Given task
Word for word, print each line of the listing below; pictures stay out.

****************

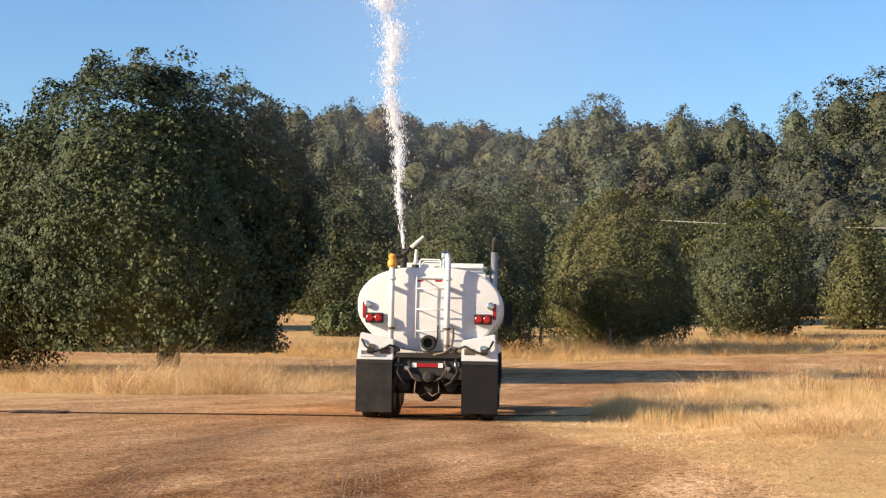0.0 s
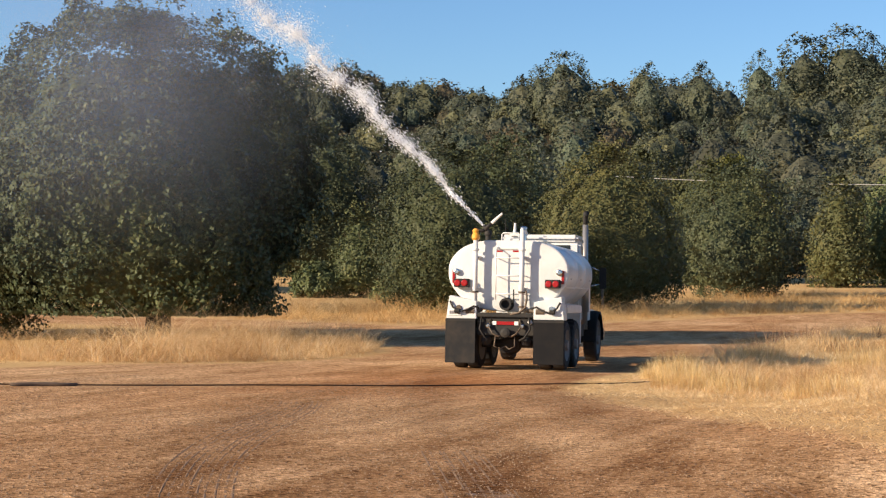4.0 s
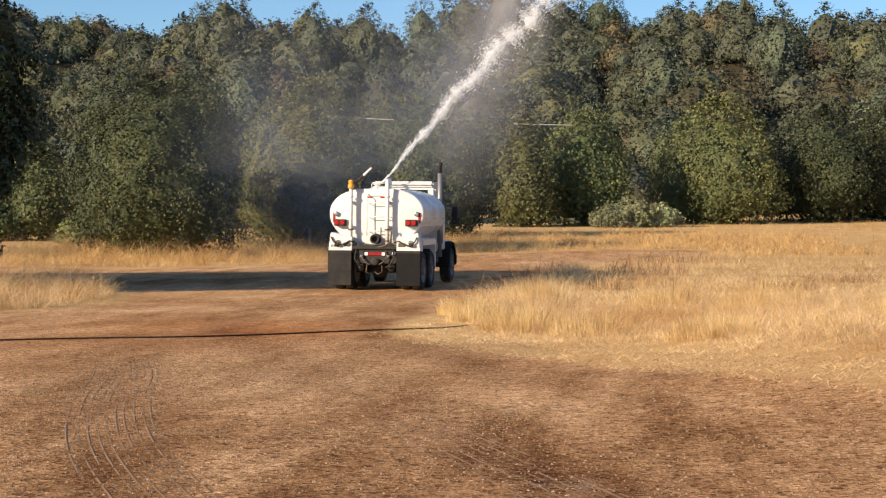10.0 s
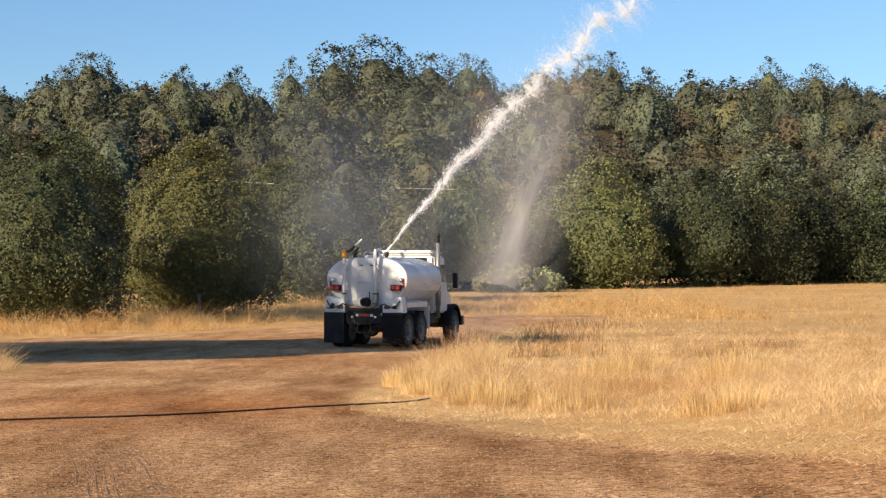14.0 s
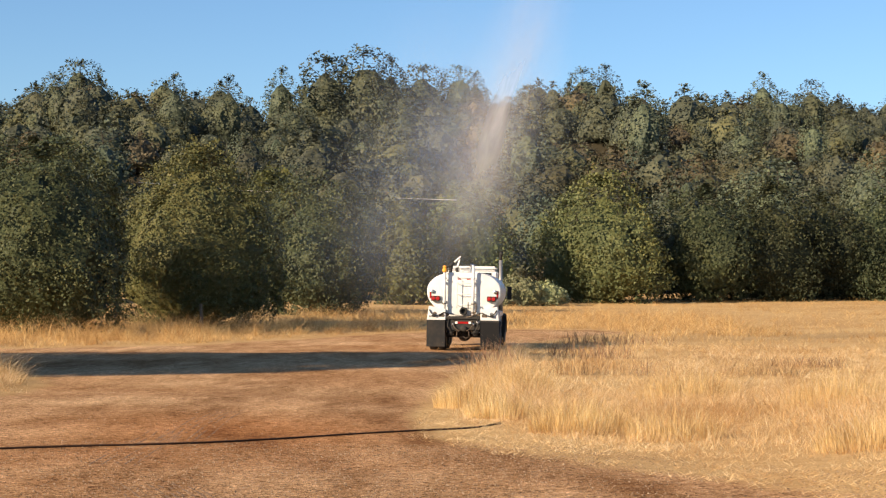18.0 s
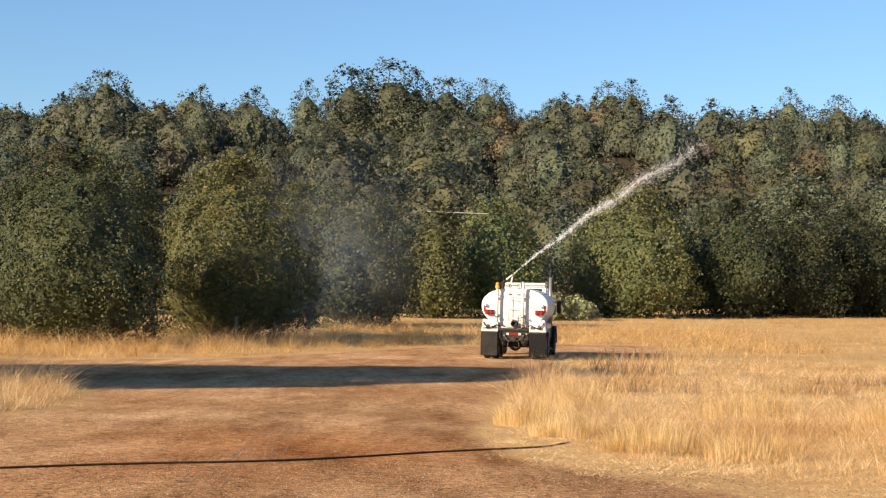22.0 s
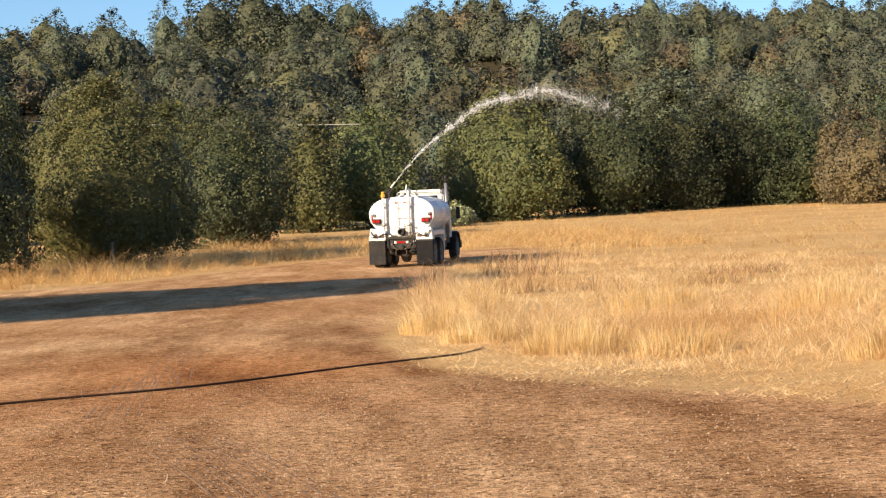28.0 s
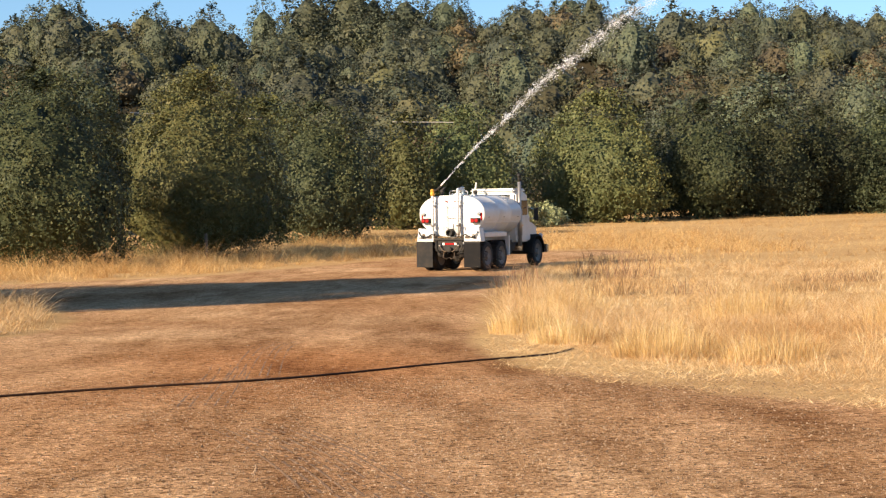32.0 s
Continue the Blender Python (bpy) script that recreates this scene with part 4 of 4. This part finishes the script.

****************

Finished task
0.0 s
4.0 s
10.0 s
14.0 s
18.0 s
22.0 s
28.0 s
32.0 s
Continue the Blender Python (bpy) script that recreates this scene with part 4 of 4. This part finishes the script.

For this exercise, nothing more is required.